Professional ratings
Review scores
| Source | Rating |
| AllMusic | Star Half star |
| The Collector's Guide to Heavy Metal | 6/10 |
| Rolling Stone | Star |

==Background==
Up to 1988, Dokken had released four studio albums, of which the last three were certified platinum. The band opened for Judas Priest, Aerosmith and several other bands, which eventually gained the band a spot on the Monsters of Rock Tour 1988 festival, where they played with Metallica, Scorpions, Kingdom Come and the headliner, Van Halen. They also recorded a song "Dream Warriors" for the movie A Nightmare on Elm Street 3: Dream Warriors. Prior to the Monsters of Rock fest, the band went on to tour in Japan, where they recorded several shows of the tour. Those recordings were released as their first live album called Beast from the East, with an additional new song called "Walk Away". While not as successful as the band's previous release, Back for the Attack, Beast from the East entered Billboard Top 40, achieving gold certificate. In 1990, it was nominated to the Grammy Award for Best Metal Performance, the only Dokken album to receive one. However, the band was involved in controversy when Chris Cornell of Soundgarden, who was in direct competition with Dokken in the "Metal" category stated, "I have no idea why they call Dokken metal and put them in the same category we're in." To date, Beast from the East is the last Dokken album to receive a certification by RIAA.

==US CD track listing==

| No. | Title | Writer(s) | Length |
|---|---|---|---|
| 1. | "Unchain the Night" | Don Dokken, Mick Brown, George Lynch, Jeff Pilson | 5:38 |
| 2. | "Tooth and Nail" | Brown, Lynch, Pilson | 3:18 |
| 3. | "Dream Warriors" | Lynch, Pilson | 4:09 |
| 4. | "Kiss of Death" | Dokken, Lynch, Pilson | 5:21 |
| 5. | "When Heaven Comes Down" | Brown, Lynch, Pilson | 3:44 |
| 6. | "Into the Fire" | Dokken, Lynch, Pilson | 5:02 |
| 7. | "Mr.
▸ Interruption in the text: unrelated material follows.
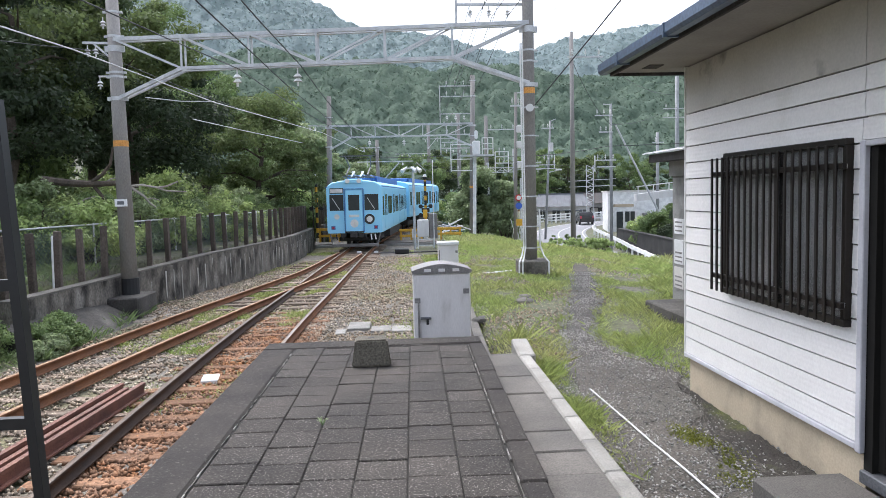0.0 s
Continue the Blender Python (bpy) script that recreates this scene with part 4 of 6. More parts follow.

Scary" | Lynch, Pilson | 8:23 |
| 8. | "Heaven Sent" | Dokken, Lynch, Pilson | 5:12 |
| 9. | "It's Not Love" | Brown, Dokken, Lynch, Pilson | 6:14 |
| 10. | "Alone Again" | Dokken, Pilson | 5:34 |
| 11. | "Just Got Lucky" | Lynch, Pilson | 5:02 |
| 12. | "Breaking the Chains" | Dokken, Lynch | 3:55 |
| 13. | "In My Dreams" | Brown, Dokken, Lynch, Pilson | 5:02 |
| 14. | "Walk Away" | Dokken, Lynch, Pilson | 5:00 |

==Japan & original U.S. cassette & LP version track listing==

===Sides 1–2===

| No. | Title | Writer(s) | Length |
|---|---|---|---|
| 1. | "Unchain the Night" | Brown, Dokken, Lynch, Pilson | 5:38 |
| 2. | "Tooth and Nail" | Brown, Lynch, Pilson | 3:18 |
| 3. | "Standing in the Shadows" | Dokken, Lynch, Pilson | 4:27 |
| 4. | "Sleepless Night" | Lynch, Brown, Pilson | 4:08 |
| 5. | "Dream Warriors" | Lynch, Pilson | 4:09 |
| 6. | "Kiss of Death" | Dokken, Lynch, Pilson | 5:21 |
| 7. | "When Heaven Comes Down" | Brown, Lynch, Pilson | 3:44 |
| 8. | "Into the Fire" | Dokken, Lynch, Pilson | 5:02 |
| 9. | "Mr. Scary" | Lynch, Pilson | 8:13 |

===Sides 3–4===

| No. | Title | Writer(s) | Length |
|---|---|---|---|
| 1. | "Heaven Sent" | Dokken, Lynch, Pilson | 5:12 |
| 2. | "It's Not Love" | Brown, Dokken, Lynch, Pilson | 6:14 |
| 3. | "Alone Again" | Dokken, Pilson | 5:34 |
| 4. | "Just Got Lucky" | Lynch, Pilson | 5:02 |
| 5. | "Breaking the Chains" | Brown, Dokken, Lynch | 3:55 |
| 6. | "In My Dreams" | Brown, Dokken, Lynch, Pilson | 5:02 |
| 7. | "Turn on the Action" | Brown, Lynch, Pilson | 4:58 |
| 8. | "Walk Away" | Dokken, Lynch, Pilson | 5:00 |

==Personnel==
- Don Dokken - lead vocals
- George Lynch - lead guitar
- Jeff Pilson - bass guitar, keyboards, backing vocals
- Mick Brown - drums, backing vocals

==Charts==

| Chart (1988) | Peak position |
|---|---|
| Japanese Albums (Oricon) | 25 |
| Swedish Albums (Sverigetopplistan) | 47 |
| US Billboard 200 | 33 |

==Sales and recognition==

| Year | Nominee / work | Award | Result |
|---|---|---|---|
| 1990 | Beast from the East | Best Metal Performance | Nominated |

| Region | Certification | Certified units/sales |
| United States (RIAA) | Gold | 500,000^{^} |
^{^} Shipments figures based on certification alone.